También quiso apuntar el ministro la “desmesura barroca” del estilo del galardonado, y acordarse de la definición que dio de él Elena Poniatowska: “Pone adjetivos como si tuviera un salero”. Despidió sus palabras con aliento para templar los días del desgobierno: “Para Cervantes como para Del Paso, como para muchos otros seres anónimos, ese cachito de esperanza se llama literatura”.

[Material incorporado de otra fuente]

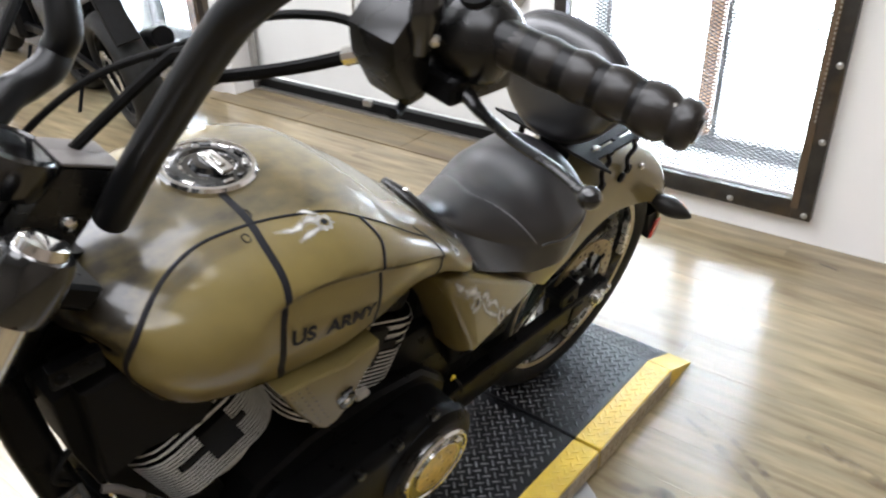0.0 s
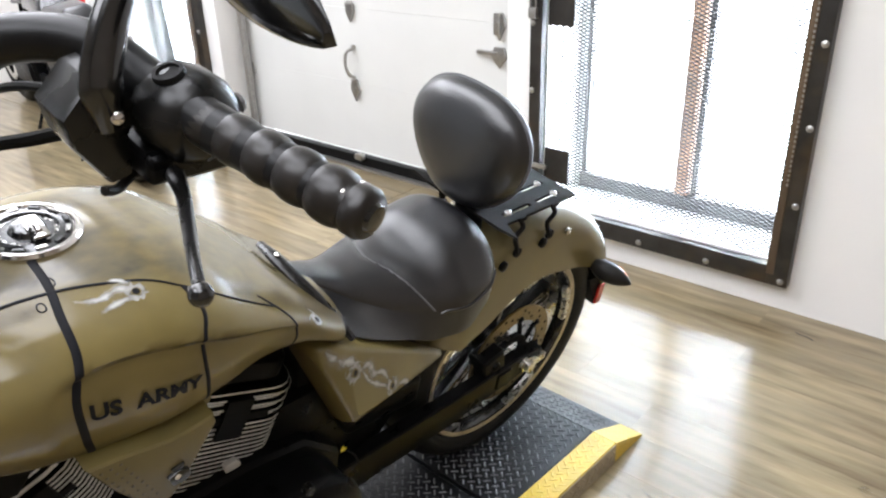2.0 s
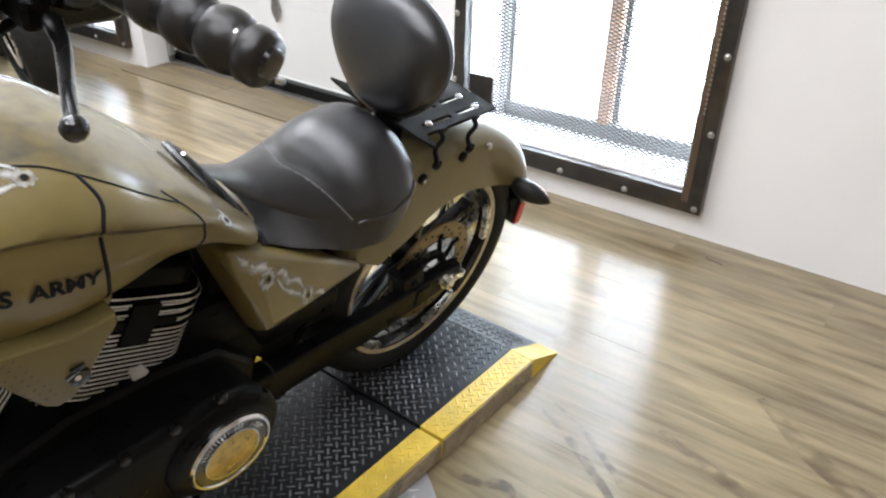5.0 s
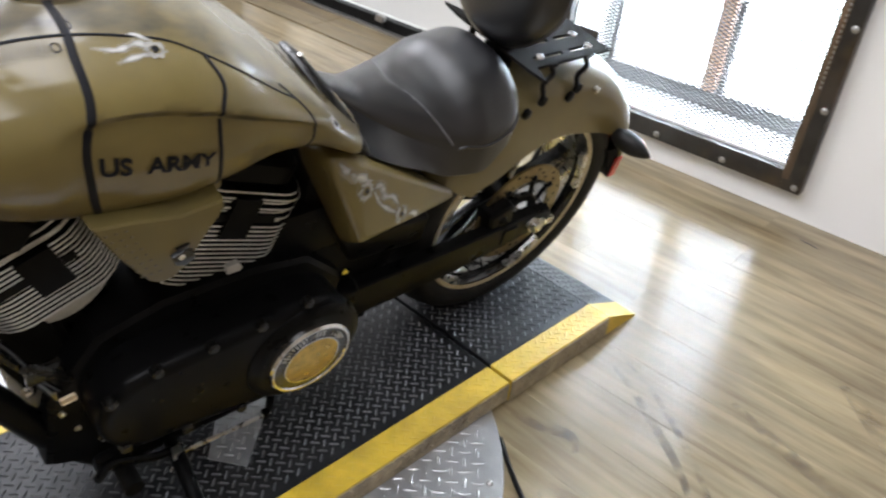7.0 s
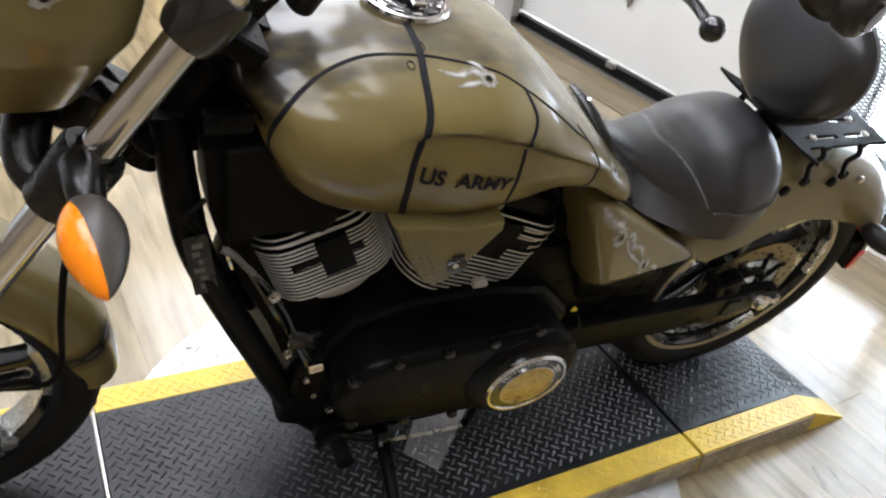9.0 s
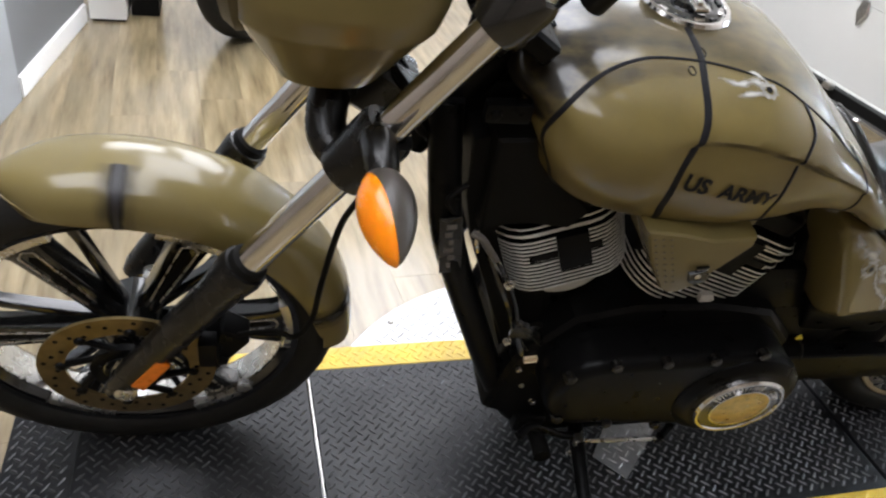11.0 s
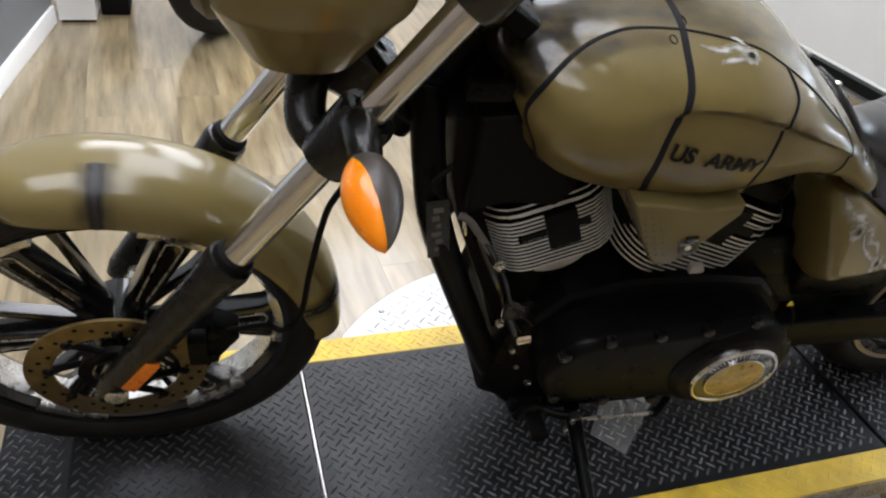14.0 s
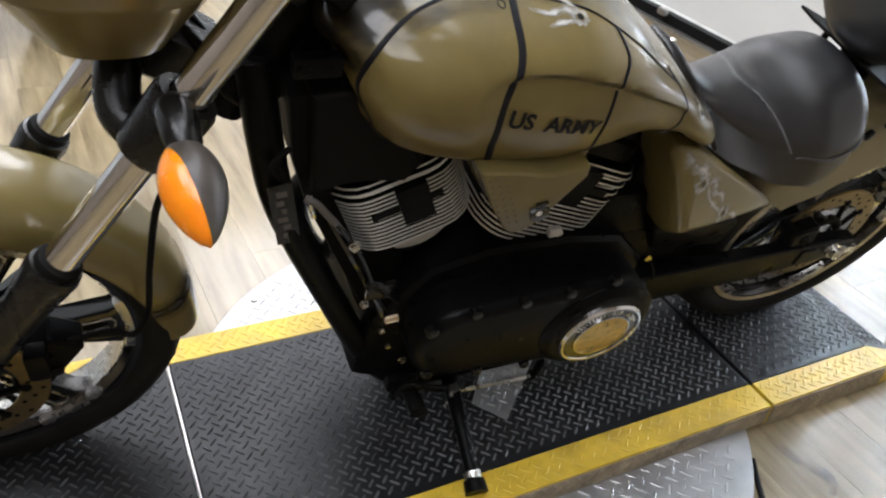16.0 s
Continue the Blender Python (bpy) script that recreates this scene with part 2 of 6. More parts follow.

Fernando del Paso mentó su lectura de los clásicos castellanos, desde Tirso de Molina, Lope de Vega, Garcilaso, Góngora, Quevedo a Baltasar Gracián. Pero también a los más contemporáneos: Benito Pérez Galdós, Ramón Gómez de la Serna, Ramón María del Valle-Inclán, Manuel Machado y Rafael Alberti. “Los españoles no me han influido, a los españoles los traigo en la sangre”. Y también Lezama Lima, Cortázar, Asturias, Vargas Llosa, García Márquez, Neurda, Octavio Paz, Carlos Fuentes o Sor Juana Inés de la Cruz. De todos ellos bebió su obsesión por el lenguaje. De ninguno, su perenne humor.